Auch bei einer Fahrt zur Gletscherlagune Jökulsarlón ist der isländische Wettergott gnädig mit uns. Es ist ein Island wie man es sich vorstellt. Wir fahren die südliche Ringstraße gen Osten, am Horizont ragen weiße Berge aus dem Meer. Gigantische Gletscher schlängeln sich die Berge hinauf. Als wir schließlich über eine Kuppe laufen und sich die von Eisbergen durchzogene Gletscherlagune zu unseren Füßen erstreckt bekomme ich eine tiefgreifende Gänsehaut. Der Gedanke daran, wie das jahrtausendealte Eis des Vatnajökull-Gletschers abbricht, sich im ruhigen blauen Wasser des Sees staut, über einen Kanal ins Meer gespült wird und schließlich am pechschwarzen Stand langsam schmilzt, hat etwas zutiefst Romantisches. Die glitzernden Kristalle am feinen schwarzen Strand sind Ruhe und Feuerwerk zugleich. Begeistert und überglücklich machen wir uns auf den Rückweg. Als wir nach einem langen Tag erschöpft zurückkommen, haben unsere isländischen Freunde, na klar, schon wieder groß für uns aufgetischt.

Heiße Schokolade mit Marshmellows

Die Tage vergehen schnell. Viel zu schnell. Wir baden in heißen Quellen, besuchen Naturspektakel und Freunde von Tine in Reykjavik. Als wir auf einem Tagestrip durch Olafsvík kommen, sollen wir einer alten Bekannten von Tine ein kleines Päckchen vorbeibringen. Olafsvík ist ein 1000-Einwohner-Ort mit Ende-der-Welt-Feeling, ein Ort an dem zwischen November und Februar keine Sonne scheint. Der Wind bläst kräftig durch die Straßen. Ich fühle mich an eine Filmszene erinnert, in der die Ampeln im Wind wehen und kurz darauf ein Weltuntergangssturm einsetzt. Auch in Olafsvík werden wir direkt zum Kaffee hereingebeten. Weihnachtsplätzchen und frisch gebackenes Brot stehen auf dem Tisch, dazu gibt es geräuchertes Lammfleisch. Die Apokalypse bleibt aus, vom Küchenfenster beobachten wir das endlose Meer.

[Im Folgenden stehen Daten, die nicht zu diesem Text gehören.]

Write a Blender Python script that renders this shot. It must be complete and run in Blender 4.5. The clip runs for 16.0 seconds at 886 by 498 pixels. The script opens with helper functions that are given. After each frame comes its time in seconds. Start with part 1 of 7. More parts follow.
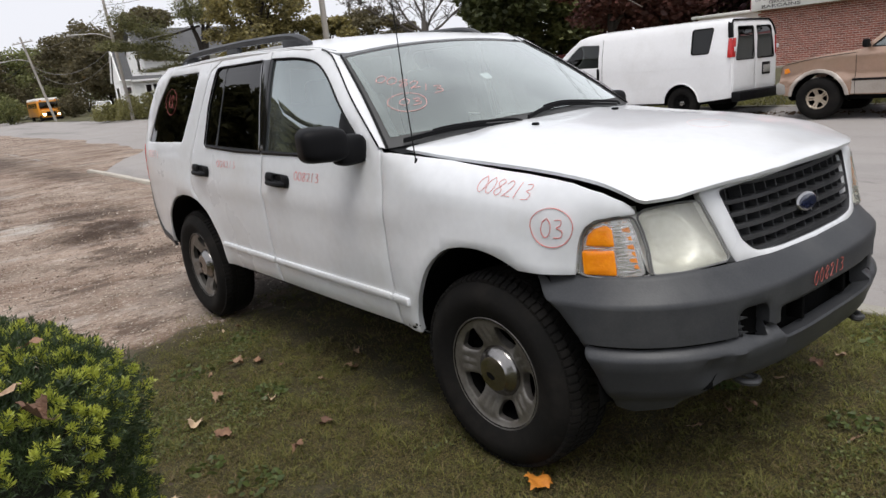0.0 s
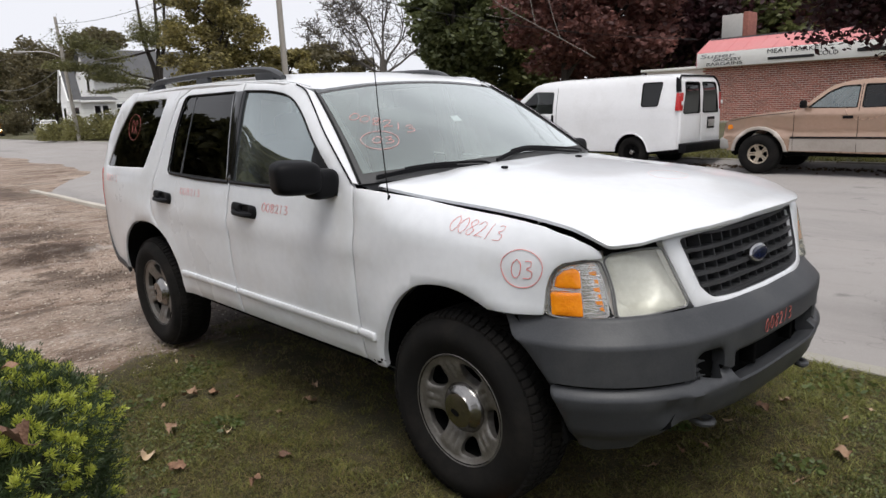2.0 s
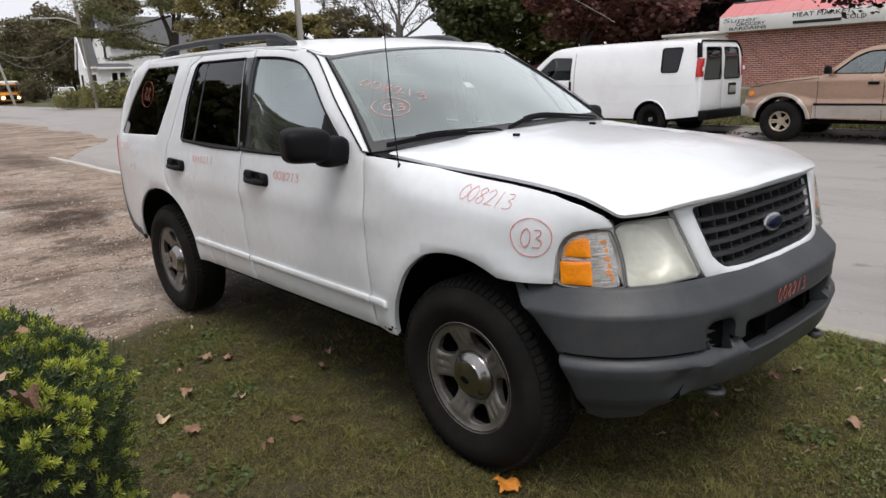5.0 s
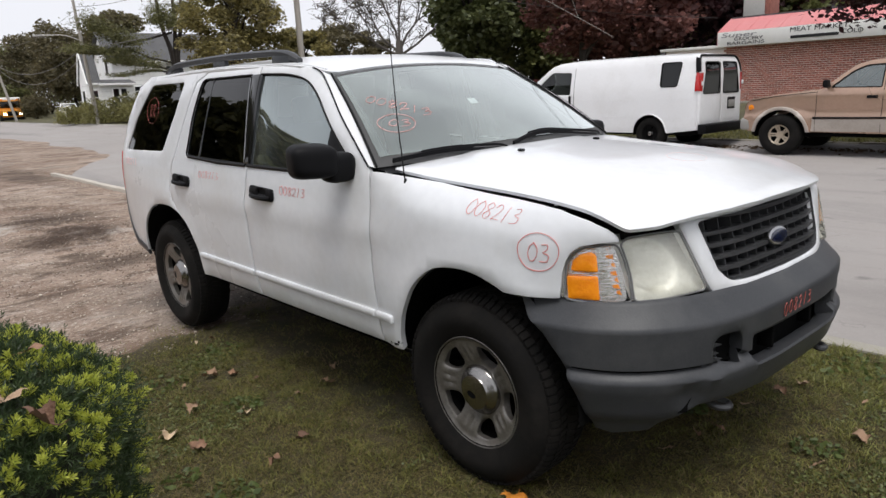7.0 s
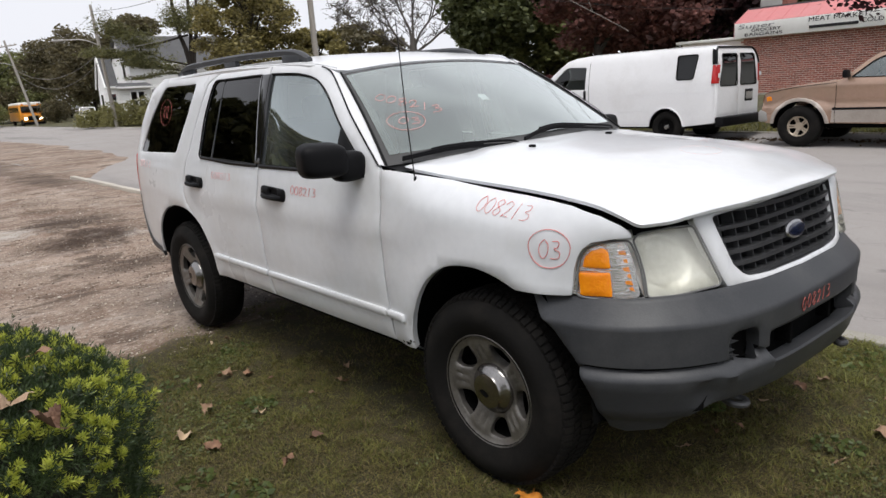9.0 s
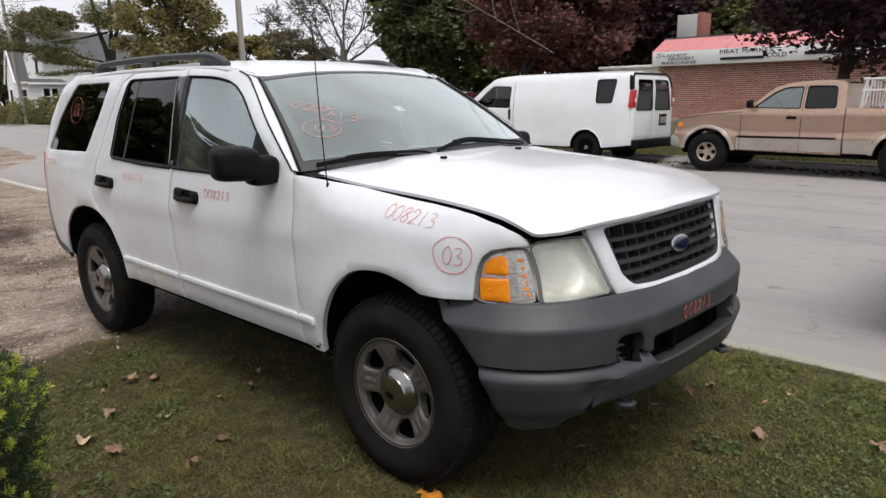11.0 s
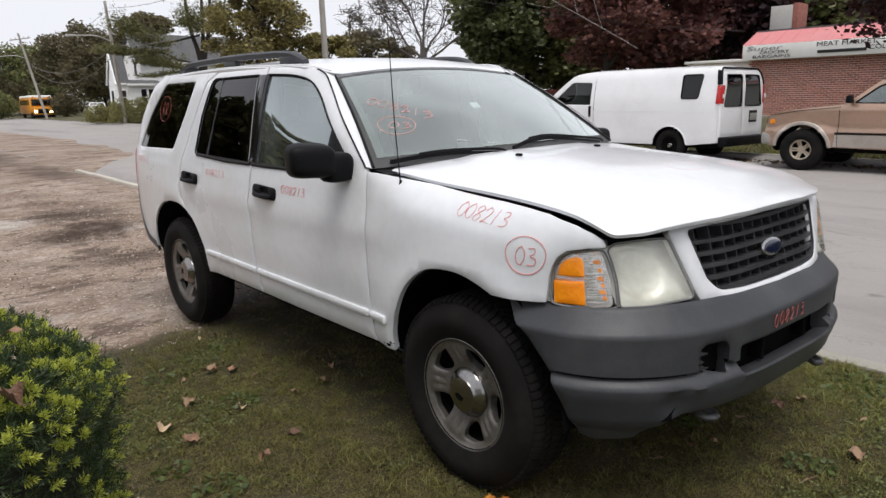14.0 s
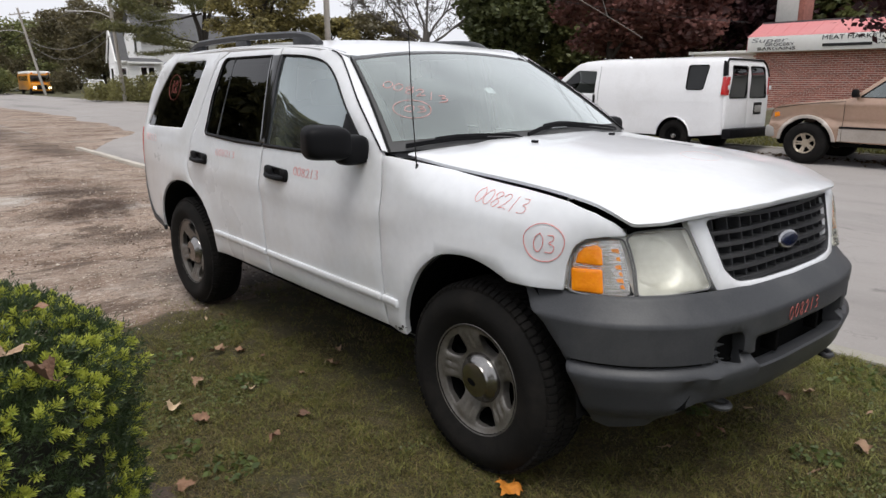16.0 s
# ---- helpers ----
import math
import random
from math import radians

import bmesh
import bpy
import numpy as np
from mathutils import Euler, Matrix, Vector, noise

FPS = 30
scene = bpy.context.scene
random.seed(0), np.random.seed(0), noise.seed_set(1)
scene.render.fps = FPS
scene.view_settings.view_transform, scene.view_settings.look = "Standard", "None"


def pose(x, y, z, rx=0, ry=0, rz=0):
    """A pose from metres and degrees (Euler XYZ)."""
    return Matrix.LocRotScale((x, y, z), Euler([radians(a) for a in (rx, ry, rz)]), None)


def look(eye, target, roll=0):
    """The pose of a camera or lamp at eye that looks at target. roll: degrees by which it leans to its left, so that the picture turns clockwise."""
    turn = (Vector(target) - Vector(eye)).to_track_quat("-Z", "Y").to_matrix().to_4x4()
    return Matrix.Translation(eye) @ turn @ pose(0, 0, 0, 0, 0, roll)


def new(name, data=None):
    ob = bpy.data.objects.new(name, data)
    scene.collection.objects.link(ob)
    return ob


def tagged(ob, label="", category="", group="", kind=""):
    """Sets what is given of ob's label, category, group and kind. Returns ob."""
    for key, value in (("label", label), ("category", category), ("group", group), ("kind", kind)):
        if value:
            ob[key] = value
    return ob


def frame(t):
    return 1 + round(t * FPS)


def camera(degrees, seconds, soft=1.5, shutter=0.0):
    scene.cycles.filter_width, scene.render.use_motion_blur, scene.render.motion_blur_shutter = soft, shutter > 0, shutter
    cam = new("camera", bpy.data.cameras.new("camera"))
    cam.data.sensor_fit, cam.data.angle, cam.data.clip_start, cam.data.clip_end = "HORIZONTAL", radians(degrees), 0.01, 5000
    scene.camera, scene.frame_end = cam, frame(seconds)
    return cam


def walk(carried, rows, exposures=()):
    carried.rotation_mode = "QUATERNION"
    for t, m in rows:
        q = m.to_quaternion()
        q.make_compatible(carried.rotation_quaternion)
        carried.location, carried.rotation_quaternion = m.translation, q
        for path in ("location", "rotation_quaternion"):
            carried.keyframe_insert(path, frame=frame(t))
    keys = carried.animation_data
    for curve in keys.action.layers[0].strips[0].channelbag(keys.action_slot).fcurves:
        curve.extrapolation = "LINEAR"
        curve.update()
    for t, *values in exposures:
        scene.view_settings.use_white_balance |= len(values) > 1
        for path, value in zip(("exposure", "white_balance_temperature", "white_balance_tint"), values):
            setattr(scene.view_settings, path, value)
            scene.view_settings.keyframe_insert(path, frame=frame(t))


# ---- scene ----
# ---- camera and its way ----
cam = camera(65.4, 16.0, soft=1.5)
PATH = [
    (0, (1.831, -2.535, 1.508), (0.323, -1.315, 1.02), -5.0),
    (0.5, (1.789, -2.611, 1.516), (0.321, -1.349, 1.011), -2.2),
    (1, (1.775, -2.619, 1.517), (0.297, -1.362, 1.033), -3.0),
    (1.5, (1.805, -2.623, 1.526), (0.347, -1.312, 1.13), -3.4),
    (2, (1.817, -2.63, 1.528), (0.394, -1.281, 1.134), -1.9),
    (2.5, (1.815, -2.635, 1.523), (0.401, -1.295, 1.074), -0.7),
    (3, (1.828, -2.623, 1.52), (0.365, -1.346, 1.041), -0.7),
    (3.5, (1.833, -2.608, 1.514), (0.305, -1.413, 1.026), -2.1),
    (4, (1.83, -2.616, 1.519), (0.33, -1.396, 1.006), -2.6),
    (4.5, (1.828, -2.606, 1.524), (0.38, -1.323, 1.016), -2.0),
    (6.8, (1.828, -2.629, 1.532), (0.376, -1.326, 1.093), -2.2),
    (7, (1.82, -2.633, 1.533), (0.371, -1.327, 1.09), -2.2),
    (7.5, (1.823, -2.608, 1.533), (0.376, -1.299, 1.093), -2.2),
    (8, (1.817, -2.59, 1.528), (0.354, -1.299, 1.088), -2.8),
    (10.5, (1.861, -2.622, 1.531), (0.373, -1.364, 1.079), -3.2),
    (11, (1.936, -2.615, 1.52), (0.598, -1.188, 1.102), -0.5),
    (11.5, (1.991, -2.584, 1.498), (0.826, -1.022, 1.045), 1.5),
    (12, (1.988, -2.501, 1.482), (0.745, -1.041, 0.913), -1.9),
    (12.5, (1.957, -2.489, 1.481), (0.635, -1.08, 0.963), -0.5),
    (13, (1.934, -2.509, 1.49), (0.504, -1.207, 0.981), -1.2),
    (13.5, (1.912, -2.523, 1.498), (0.455, -1.244, 1.009), -1.4),
    (14, (1.904, -2.563, 1.512), (0.415, -1.297, 1.091), -0.9),
    (14.5, (1.898, -2.586, 1.514), (0.431, -1.289, 1.103), -0.5),
    (15, (1.871, -2.605, 1.512), (0.394, -1.328, 1.074), -0.2),
    (15.5, (1.853, -2.608, 1.51), (0.384, -1.333, 1.042), 0.6),
    (16, (1.857, -2.616, 1.509), (0.379, -1.35, 1.048), 0.4),
]
walk(cam, [(t, look(eye, target, roll)) for t, eye, target, roll in PATH])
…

Ich werde den Eindruck nicht los, dass die Isländer wirklich zu jeder Tageszeit etwas für mögliche Gäste vorbereitet haben. Ein nur kurz vorbeischauen gibt es hier nicht. Ob bei unseren Freunden im Süden, in Reykjavik oder bei unserem Kurzbesuch in Olafsvík. Bei jeder Gelegenheit werden wir zu Pfannkuchen, geräuchertem Lammfleisch und „Kaffi“ eingeladen. Kaffee wird ohnehin zu jeder Tages- und Nachtzeit serviert. Als Alternative gibt es meist „Swiss Miss“, eine heiße Schokolade mit Marshmellow-Flavour.

Während uns das Wetter an so manchem Tag einen Strich durch die Rechnung machte und die Nordlichter-Suche als chancenlos gestaltete, war die Gastfreundschaft der Isländer einfach überwältigend. Oft ließ uns die Herzlichkeit schier sprachlos. Ich kam mit einer stereotypen Instagram-Idee nach Island. Einer Idee voll massiver Wasserfälle, epischer Landschaften und tanzender Nordlichter. Doch ich fand schließlich die grenzenlose Gastfreundschaft der Isländer. Was am Ende bleibt, sind vor allem die Begegnungen mit Menschen. Es kann keine schönere Art geben ein Land kennenzulernen. Takk fyrir mig Island, ich weiß wieder worauf es wirklich ankommt.